Estimates of the MBTA’s backlog range from $6.7 billion to $7.3 billion, with only $610 million budgeted for fiscal 2016. Incredibly, at current capital spending rates the backlog would still be at least $2 billion in 2040. The money needed to fund SGR will be borrowed from predatory lenders with the interest paid from the operating budget. The deficit in the operating budget that Baker is using as a pretext for attacks on workers is forecast to be $170 million in 2016, or less than 40 percent of the cost of debt service.
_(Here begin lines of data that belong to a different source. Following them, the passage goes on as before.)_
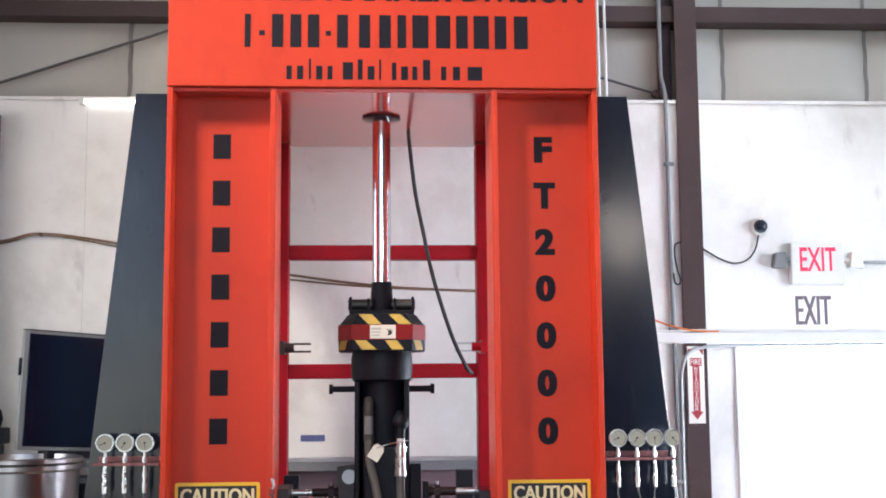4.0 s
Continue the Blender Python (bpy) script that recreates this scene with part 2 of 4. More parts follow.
grimed(WHITE, (0.36, 0.33, 0.32), 0.55, 1.9, (1, 1, 0.8), 0.54, 0.78)
grimed(WHITE, (0.30, 0.25, 0.22), 0.5, 7.0, (1, 1, 0.35), 0.62, 0.80)
grimed(VINYL, (0.20, 0.185, 0.16), 0.5, 3.0, (1, 1, 0.25), 0.56, 0.78)
grimed(RED, (0.26, 0.010, 0.012), 0.40, 3.2, (1, 1, 0.4), 0.55, 0.80)
grimed(BLACK, (0.050, 0.054, 0.062), 0.40, 13.0, (1, 1, 0.10), 0.55, 0.80)
CASE = material("wall_glimpse_grey", (0.15, 0.15, 0.125), 0.5, 0, 0.12, 7, 60, 0.1, (0.09, 0.085, 0.08), 0.5)
DUSTY = material("dusty_worn_red_paint", (0.30, 0.12, 0.11), 0.6, 0, 0.2, 5, 60, 0.2, (0.34, 0.28, 0.26), 0.8)
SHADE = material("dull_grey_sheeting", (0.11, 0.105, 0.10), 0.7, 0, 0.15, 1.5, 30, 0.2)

# ---- mesh helpers ----


def box(bm, x0, x1, y0, y1, z0, z1, bevel=0.0):
    m = Matrix.LocRotScale(((x0 + x1) / 2, (y0 + y1) / 2, (z0 + z1) / 2), None, (abs(x1 - x0), abs(y1 - y0), abs(z1 - z0)))
    vs = bmesh.ops.create_cube(bm, size=1, matrix=m)["verts"]
    if bevel:
        es = {e for v in vs for e in v.link_edges}
        bmesh.ops.bevel(bm, geom=list(es), offset=bevel, segments=2, affect="EDGES", profile=0.5)
    return bm


def rod(bm, p, q, r, r2=None, seg=20):
    """A round bar from p to q."""
    p, q = Vector(p), Vector(q)
    turn = (q - p).to_track_quat("Z", "Y").to_matrix().to_4x4()
    vs = bmesh.ops.create_cone(bm, cap_ends=True, segments=seg, radius1=r, radius2=r if r2 is None else r2, depth=(q - p).length,
                               matrix=Matrix.Translation((p + q) / 2) @ turn)["verts"]
    if seg > 8:
        for f in {f for v in vs for f in v.link_faces}:
            if len(f.verts) == 4:
                f.smooth = True
            else:
                for e in f.edges:
                    e.smooth = False
    return bm


def prism(bm, outline, y0, y1, bevel=0.0):
    """An outline in x and z, given a thickness from y0 to y1."""
    a = [bm.verts.new((x, y0, z)) for x, z in outline]
    b = [bm.verts.new((x, y1, z)) for x, z in outline]
    fs = [bm.faces.new(a), bm.faces.new(b[::-1])]
    for i in range(len(a)):
        j = (i + 1) % len(a)
        fs.append(bm.faces.new((a[j], a[i], b[i], b[j])))
    bmesh.ops.recalc_face_normals(bm, faces=fs)
    if bevel:
        bmesh.ops.bevel(bm, geom=list({e for f in fs for e in f.edges}), offset=bevel, segments=2, affect="EDGES", profile=0.5)
    return bm


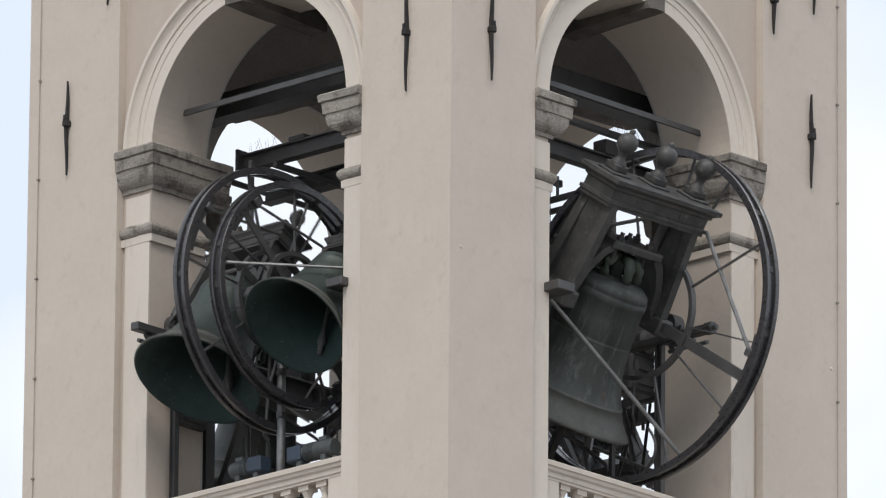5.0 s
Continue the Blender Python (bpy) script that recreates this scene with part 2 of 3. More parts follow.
# shaft, belfry floor, ceiling and street
bm = bmesh.new()
box(bm, (0.0, 0.0, GROUND), (W, W, -3.1))
tagged(part("tower_shaft", bm, PLASTER), "plain plastered shaft of the bell tower", "tower", kind="structure")
bm = bmesh.new()
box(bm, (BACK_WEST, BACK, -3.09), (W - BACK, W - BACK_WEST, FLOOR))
tagged(part("floor", bm, SOOT_SHADE), "concrete belfry floor, its shade put into the colour", "floor", kind="structure")
bm = bmesh.new()
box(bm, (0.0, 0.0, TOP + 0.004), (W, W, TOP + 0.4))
tagged(part("ceiling", bm, SOOT_SHADE), "rendered belfry ceiling slab, its shade put into the colour", "ceiling", kind="structure")
bm = bmesh.new()
box(bm, (-3000, -3000, GROUND - 0.5), (3000, 3000, GROUND))
tagged(part("ground", bm, EARTH), "grey paved street around the tower", "ground", kind="structure")

IMPOST = [(0, 1.435), (0.03, 1.435), (0.033, 1.475), (0.048, 1.482), (0.066, 1.495), (0.084, 1.515), (0.098, 1.542), (0.108, 1.575), (0.113, 1.61), (0.113, 1.645),
          (0.128, 1.652), (0.133, 1.756), (0.122, 1.766), (0.149, 1.774), (0.156, 1.836), (0.146, 1.85), (0, 1.85)]
COLLAR = [(0, 0.985), (0.03, 0.988), (0.050, 1.002), (0.063, 1.022), (0.068, 1.045), (0.063, 1.068), (0.050, 1.088), (0.03, 1.102), (0, 1.105)]
FILLET = [(0, 0.91), (0.034, 0.91), (0.038, 0.983), (0, 0.983)]
for side, put in FACES.items():
    for near in (True, False):
        j = JAMB_A if near else JAMB_B
        p = PIL_A if near else PIL_B
        flip = 1 if near else -1
        for prof, nm, mat, lab, back in ((IMPOST, "impost", STONE, "weathered grey stone impost cornice on the pier", BACK + 0.1),
                                         (COLLAR, "collar", STONE, "rounded grey stone collar moulding below the impost", BACK + 0.06),
                                         (FILLET, "fillet", TRIM, "thin cream plaster fillet under the stone collar", 0.80)):
            bm = bmesh.new()
            start = p
            path = [(start, REC), (j, REC), (j, back)]
            if mat is STONE:
                path = [(start + (j - start) * k / 3, REC) for k in range(3)] + [(j, REC)] + [(j, REC + (back - REC) * k / 8) for k in range(1, 9)]
            deep = 1.6 if near and nm == "impost" else 1.0   # the imposts beside the tower's near corners stand further into the opening
            sweep(bm, path, prof, lambda s_at, d, z: put(j + (s_at - j) * deep if s_at > j else s_at, d, z), flip)
            if mat is STONE:
                for v in bm.verts:
                    v.co += 0.007 * noise.noise_vector(v.co * 9.0) + 0.004 * noise.noise_vector(v.co * 31.0)
            ob = part(nm, bm, mat)
            tagged(ob, lab, "moulding", kind="structure")
    # moulded archivolt
    bm = bmesh.new()
    prof = [(1.286, 0.0), (1.286, 0.020), (1.402, 0.022), (1.406, 0.030), (1.460, 0.032), (1.466, 0.046), (1.482, 0.048), (1.489, 0.036), (1.505, 0.036),
            (1.528, 0.046), (1.548, 0.064), (1.559, 0.082), (1.563, 0.090), (1.598, 0.092), (1.605, 0.0)]
    rows = []
    for k in range(65):
        a = k * math.pi / 64
        rows.append([bm.verts.new(put(MID - r * math.cos(a), REC - q, SPRING + r * math.sin(a))) for r, q in prof])
    for a, b in zip(rows, rows[1:]):
        for i in range(len(prof) - 1):
            bm.faces.new((a[i], b[i], b[i + 1], a[i + 1]))
    tagged(part("archivolt", bm, TRIM), "cream plaster archivolt with stepped mouldings round the arch", "moulding", kind="structure")


# ---- balustrades in the openings ----
def baluster_mesh():
    bm = bmesh.new()
    prof = [(0.0, 0.0), (0.062, 0.0), (0.062, 0.05), (0.045, 0.06), (0.04, 0.08), (0.055, 0.14), (0.062, 0.20), (0.058, 0.27), (0.045, 0.36),
            (0.034, 0.45), (0.032, 0.52), (0.045, 0.535), (0.045, 0.555), (0.034, 0.565), (0.036, 0.60), (0.055, 0.635), (0.058, 0.65), (0.0, 0.65)]
    revolve(bm, prof, 14)
    box(bm, (-0.065, -0.065, 0.65), (0.065, 0.065, 0.70))
    box(bm, (-0.07, -0.07, -0.06), (0.07, 0.07, 0.0))
    bmesh.ops.recalc_face_normals(bm, faces=bm.faces)
    me = bpy.data.meshes.new("baluster")
    bm.to_mesh(me)
    bm.free()
    me.materials.append(TRIM)
    return me


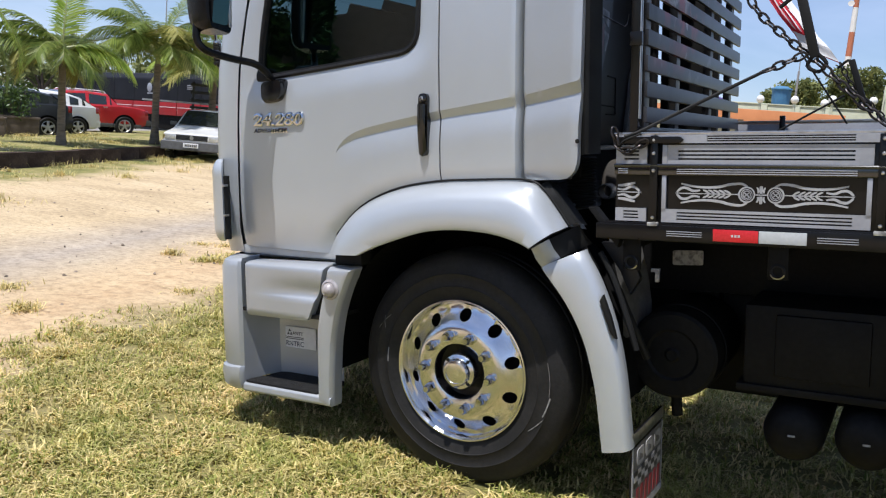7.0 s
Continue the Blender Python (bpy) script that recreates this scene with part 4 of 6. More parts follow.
# the other wheels: rear pairs on this side, and those of the far side
for x, y, turn in ((4.35, 0.03, 0), (5.6, 0.03, 0), (0.0, 2.12, 180), (4.35, 2.12, 180), (5.6, 2.12, 180)):
    copy_thing(wheel, Matrix.Translation((x, y, -0.105 * x)) @ Matrix.Rotation(radians(turn), 4, "Z"))
part("far_step", box(-1.30, -0.60, 1.85, 2.24, 0.29, 0.95, 0.03), M["silver2"], truck)
part("rear_axle", tube([(4.35, 0.3, 0.02), (4.35, 1.9, 0.02)], 0.07, 8, 0), M["chassis"], truck)
part("rear_axle", tube([(5.6, 0.3, -0.11), (5.6, 1.9, -0.11)], 0.07, 8, 0), M["chassis"], truck)

# ---- bed ----
bed = part("bed", join(box(0.66, 6.4, 0.09, 2.22, 1.10, 1.15, 0.004), box(0.60, 6.4, 0.035, 0.09, 1.085, 1.152, 0.004)), M["gloss"], truck, "black flatbed with grey side boards")
PITCH, P0 = 0.737, 0.808


def shared(name, ob, dx, parent):
    o = new(name, ob.data)
    o.parent = parent
    o.location = (ob.location.x + dx, ob.location.y, ob.location.z)
    for k in ("label",):
        if k in ob:
            o[k] = ob[k]
    return o


def slits(x0, x1, zs, h=0.006):
    return [[(x0, z), (x1, z), (x1, z + h), (x0, z + h)] for z in zs]


flat = lambda y: (lambda x, z: y)


def ribbon(points, width, y0, y1):
    """A flat raised band along a curve in (x, z)."""
    ps = [p.to_tuple() for p in rounded([(*p, 0) for p in points], 5)]
    lo, hi = [], []
    for i, p in enumerate(ps):
        a, b = Vector(ps[max(i - 1, 0)][:2]), Vector(ps[min(i + 1, len(ps) - 1)][:2])
        t = (b - a).normalized()
        w = width * (0.55 + 0.45 * math.sin(math.pi * min(1, max(0.0, (i + 0.5) / len(ps)))))
        lo.append((p[0] - t.y * w / 2, p[1] + t.x * w / 2))
        hi.append((p[0] + t.y * w / 2, p[1] - t.x * w / 2))
    rows = [[(a[0], y1, a[1]) for a in lo], [(a[0], y0, a[1]) for a in lo], [(a[0], y0, a[1]) for a in hi], [(a[0], y1, a[1]) for a in hi]]
    return loft(rows)


SCROLL = 0.291


def scroll_end(f):
    """The looped end of the painted scroll with the start of its two long arms; f places (along, up)."""
    out = [ribbon(f([(0.0, 0.0), (0.06, 0.0), (0.10, 0.0)]), 0.0035, -0.004, 0.004)]
    for v in (-1, 1):
        out.append(ribbon(f([(0.086, 0.0125 * v), (0.072, 0.0095 * v), (0.058, 0.0100 * v), (0.040, 0.0185 * v), (0.022, 0.0190 * v), (0.008, 0.0085 * v), (0.005, 0.003 * v)]), 0.0088, -0.004, 0.004))
    return out


def scroll_half(sx, cx, cz):
    """One half of the painted scroll: a looped end, two long arms, leaf pairs and a rosette."""
    f = lambda pts: [(cx + sx * (SCROLL - u), cz + v) for u, v in pts]
    bits = scroll_end(f)
    for v in (-1, 1):
        bits.append(ribbon(f([(0.019, 0.0345 * v), (0.058, 0.0265 * v), (0.104, 0.0225 * v), (0.150, 0.0255 * v), (0.188, 0.0345 * v), (0.222, 0.0375 * v), (0.238, 0.0330 * v), (0.246, 0.0270 * v)]), 0.0090, -0.004, 0.004))
        bits.append(ribbon(f([(0.140, 0.019 * v), (0.140, 0.024 * v), (0.140, 0.030 * v)]), 0.0025, -0.005, 0.004))
        bits.append(ribbon(f([(SCROLL - 0.002, 0.005 * v), (SCROLL - 0.002, 0.018 * v), (SCROLL - 0.002, 0.031 * v)]), 0.0065, -0.004, 0.004))
        bits.append(ribbon(f([(SCROLL - 0.010, 0.006 * v), (SCROLL - 0.009, 0.016 * v), (SCROLL - 0.014, 0.026 * v)]), 0.0055, -0.004, 0.004))
        for k in range(5):
            u = 0.118 + 0.018 * k
            bits.append(ribbon(f([(u - 0.022, 0.0135 * v), (u - 0.010, 0.0085 * v), (u, 0.001 * v)]), 0.0062, -0.004, 0.004))
        bits.append(ribbon(f([(0.236, 0.007 * v), (0.244, 0.0), (0.252, -0.007 * v)]), 0.0035, -0.0042, 0.004))
    bits.append(ribbon(f([(0.095, 0.0), (0.16, 0.0), (0.218, 0.0)]), 0.0035, -0.004, 0.004))
    bits.append(ribbon(f([(0.270, 0.0), (0.28, 0.0), (SCROLL, 0.0)]), 0.0035, -0.004, 0.004))
    for r, w in ((0.0255, 0.0055), (0.018, 0.0025), (0.0125, 0.003)):
        bits.append(ribbon(f([(0.244 + r * math.cos(a * math.pi / 8), r * math.sin(a * math.pi / 8)) for a in range(17)]), w, -0.004, 0.004))
    return join(*bits)


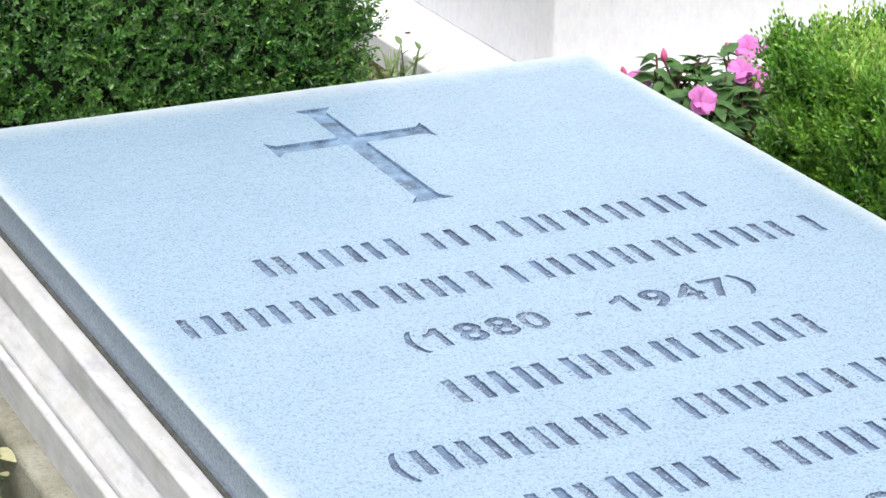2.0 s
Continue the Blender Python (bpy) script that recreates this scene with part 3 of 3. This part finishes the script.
def weeds():
    rng = random.Random(4)
    blades = [mesh_of("leaf", *blade(0.075, 0.0035, 0.3, d), WEED_LEAF, True) for d in (0.2, 0.6, 0.9)]
    for x, y, n, s in ((0.520, 1.66, 30, 1.5), (0.545, 1.72, 18, 1.2), (0.50, 1.58, 22, 1.3), (0.47, 1.75, 18, 1.2), (0.40, 1.62, 18, 1.1)):
        ob = thing("weed_tuft", x, y, 0, "ragged green weed tuft growing beside the white plinth", "weed", "weeds by the plinth")
        for k in range(n):
            lf = part("leaf", rng.choice(blades), None, ob)
            lf.matrix_local = Matrix.Translation((rng.uniform(-0.02, 0.02), rng.uniform(-0.02, 0.02), -0.004)) @ Euler((radians(rng.uniform(25, 85)), radians(rng.uniform(-20, 20)), rng.uniform(0, 6.28))).to_matrix().to_4x4() @ Matrix.Diagonal((s, s * rng.uniform(0.6, 1.2), s, 1))
    sprig_leaf = mesh_of("leaf", *blade(0.020, 0.0065, 0.2, 0.3), WEED_LEAF, True)
    for x, y, h, lean in ((0.530, 1.645, 0.118, -0.016), (0.515, 1.605, 0.118, 0.014), (0.490, 1.64, 0.085, 0.010)):
        ob = thing("weed_sprig", x, y, 0, "thin leafy grey-green weed sprig beside the white plinth", "weed", "weeds by the plinth")
        v, f = tube([(0, 0, -0.01), (lean * 0.3, 0.01, h * 0.5), (lean, 0, h)], [0.0022, 0.0018, 0.0010], 5)
        part("stem", mesh_of("stem", v, f, WEED_STEM, True), None, ob)
        for k in range(9):
            lf = part("leaf", sprig_leaf, None, ob)
            t = 1.0 - 0.09 * k
            lf.matrix_local = Matrix.Translation((lean * t, 0.01 * (1 - t), h * t)) @ Euler((radians(rng.uniform(0, 50)), radians(rng.uniform(-20, 20)), k * 2.4 + rng.uniform(-0.4, 0.4))).to_matrix().to_4x4()
    ground_leaf = [mesh_of("leaf", *blade(0.035, 0.011, 0.2, d), m, True) for d, m in ((0.2, WEED_LEAF), (0.5, WEED_LEAF), (0.3, DRY_LEAF))]
    for x, y, h in ((-0.580, 0.385, 0.148), (-0.588, 0.36, 0.150), (-0.585, 0.165, 0.165), (-0.59, 0.30, 0.140), (-0.60, 0.56, 0.07), (-0.60, 0.22, 0.07), (-0.61, 0.05, 0.06), (-0.61, -0.16, 0.06), (-0.62, -0.40, 0.05)):
        ob = thing("ground_weed", x, y, 0, "small leafy green weed in the soil beside the concrete footing", "weed", "weeds by the footing")
        for k in range(20):
            lf = part("leaf", ground_leaf[min(2, int(rng.random() * 3.4))], None, ob)
            q = Vector((rng.uniform(-0.03, 0.02), rng.uniform(-0.05, 0.05), h * rng.uniform(0.35, 1.1)))
            lf.matrix_local = Matrix.Translation(q) @ Euler((radians(rng.uniform(-10, 45)), radians(rng.uniform(-25, 25)), rng.uniform(0, 6.28))).to_matrix().to_4x4()
            if k % 2 == 0:
                v, f = tube([(q.x * 0.2, q.y * 0.3, -0.01), (q.x * 0.7, q.y * 0.7, q.z * 0.6), tuple(q)], [0.0016, 0.0013, 0.0009], 5)
                part("stem", mesh_of("stem", v, f, WEED_STEM, True), None, ob)


def fallen_leaves():
    rng = random.Random(9)
    me = mesh_of("fallen_leaf", *blade(0.013, 0.0045, 0.1, 0.1), plain("dead_leaf", (0.10, 0.075, 0.05), 0.8), True)
    for x, y in ((0.654, 1.897),):
        ob = tagged(new("fallen_leaf", me), "small curled brown dead leaf on the white plinth", "leaf", "dead leaves on the plinth")
        ob.matrix_world = pose(x, y, TOP - 0.268, rng.uniform(-6, 6), rng.uniform(-8, 8), rng.uniform(0, 360))


flowers()
weeds()
fallen_leaves()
Baker and the legislature also seek to attack existing laws that afford some protection for collective bargaining by transit workers. A federal law signed by Lyndon Johnson in 1964 requires that federal funding not be released until the US secretary of labor certifies that a public transportation authority is respecting collective bargaining rights. A 1974 agreement between unions and the MBTA, which has been used since then for certification purposes, mandates that disagreements be settled according to arbitration procedures in union contracts. The contract between Boston Carmen’s Local 589 and the MBTA requires binding arbitration.

The Boston Globe reported recently that California has also sought to undermine this law, and other states will no doubt follow suit.

Unions representing MBTA workers, which for decades have thrown all their support behind Democratic politicians, are increasingly helpless in the face of betrayals by the legislature. After the suspension of the Pacheco law, the president of the state AFL-CIO complained, “I tossed and turned, I was literally out on the couch” that night. Yet the only action organized by the unions so far has been a poorly attended protest last Monday outside the Greater Boston Labor Council’s Labor Day breakfast, which was attended by President Obama.

Obama has been doing his part to attack public transportation workers. In Philadelphia last year, management of the SEPTA system sought deep cuts in the pensions and health coverage of more than 5,100 workers. After a one-day strike by SEPTA workers in June 2014, Obama signed an executive order that established a mediation board and prohibited striking for 240 days.